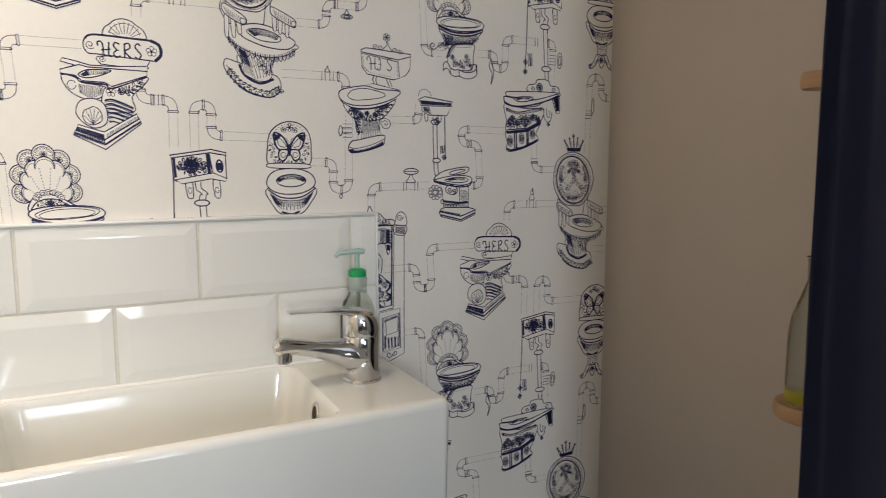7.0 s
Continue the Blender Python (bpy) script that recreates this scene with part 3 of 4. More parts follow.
# ---- things against the side wall ----
robe = thing("hanging_robe", (0.85, 0.88, 1.6), "navy blue cloth robe hanging on the side wall", "robe")
rings = []
for k in range(29):
    f = k / 28
    z = 1.66 - 1.42 * f
    full = min(1, f / 0.18) ** 0.7
    flare = max(0.0, (0.75 - z) / 0.5)
    yc = 0.866 + 0.004 * math.sin(f * 5)
    half = 0.045 + 0.060 * full + 0.10 * flare
    depth = 0.058 + 0.134 * full + 0.030 * flare
    ringp = []
    for i in range(72):
        a = math.pi * i / 71
        fold = 1 + 0.05 * full * math.sin(9 * a + 2.2 * math.sin(2.5 * f)) + 0.025 * math.sin(21 * a + 4 * f)
        c = math.cos(a)
        ringp.append(Vector((XR - 0.003 - depth * max(0.0, math.sin(a)) ** 0.32 * fold, yc - half * math.copysign(abs(c) ** 0.45, c) * (0.96 + 0.04 * fold), z)))
    rings.append(ringp)
part("cloth", loft(rings), NAVY, robe)
part("collar_band", tube([(XR - 0.012, 0.85, 1.655), (XR - 0.038, 0.87, 1.668), (XR - 0.042, 0.90, 1.668), (XR - 0.012, 0.925, 1.655)], 0.014, 12), NAVY, robe)
hook = thing("wall_hook", (XR, 0.885, 1.69), "small chrome coat hook on the side wall", "hook")
part("base", lathe([(0.016, 0), (0.016, -0.004), (0.010, -0.006)], (XR - 0.0005, 0.885, 1.70), "x", 16), CHROME, hook)
part("prong", tube([(XR - 0.005, 0.885, 1.70), (XR - 0.03, 0.885, 1.690), (XR - 0.046, 0.885, 1.700), (XR - 0.048, 0.885, 1.715)], 0.004, 12), CHROME, hook)
rack = thing("wooden_rack", (XR - 0.02, 1.006, 1.0), "narrow pale wood wall rack with two rounded shelves", "rack")
part("back_board", box(XR - 0.012, 0.992, 0.79, XR - 0.001, 1.018, 1.25, 0.003), WOOD, rack)
for z, w in ((0.815, 0.037), (1.207, 0.030)):
    bm = lathe([(w, 0), (w + 0.002, 0.003), (w + 0.002, 0.016), (w, 0.019)], (XR - 0.097, 1.006, z), n=28)
    part("shelf", bm, WOOD, rack, "round-edged beech shelf")
    part("bracket", box(XR - 0.099, 0.999, z + 0.003, XR - 0.010, 1.014, z + 0.016, 0.002), WOOD, rack)
bottle = thing("oil_bottle", (XR - 0.097, 1.006, 0.8345), "clear glass bottle with a little yellow liquid on the rack", "bottle")
part("glass", lathe([(0.026, 0.0), (0.028, 0.003), (0.028, 0.080), (0.025, 0.105), (0.015, 0.135), (0.010, 0.150), (0.011, 0.175), (0.013, 0.178)], (XR - 0.097, 1.006, 0.8345), n=26, cap1=False), BOTTLE,
     bottle)
part("liquid", lathe([(0.024, 0.002), (0.025, 0.004), (0.025, 0.016)], (XR - 0.097, 1.006, 0.8345), n=26), YELLOW, bottle, "yellow liquid")

# ---- the printed wallpaper ----
CELL = 0.53                     # the print's repeat across and up; every other column drops by half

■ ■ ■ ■

**Directions for this task**.
Using the listing, collect all lines in which the string "with" is found.

**Output of the exercise**.
Continue the Blender Python (bpy) script that recreates this scene with part 3 of 4. More parts follow.
rack = thing("wooden_rack", (XR - 0.02, 1.006, 1.0), "narrow pale wood wall rack with two rounded shelves", "rack")
bottle = thing("oil_bottle", (XR - 0.097, 1.006, 0.8345), "clear glass bottle with a little yellow liquid on the rack", "bottle")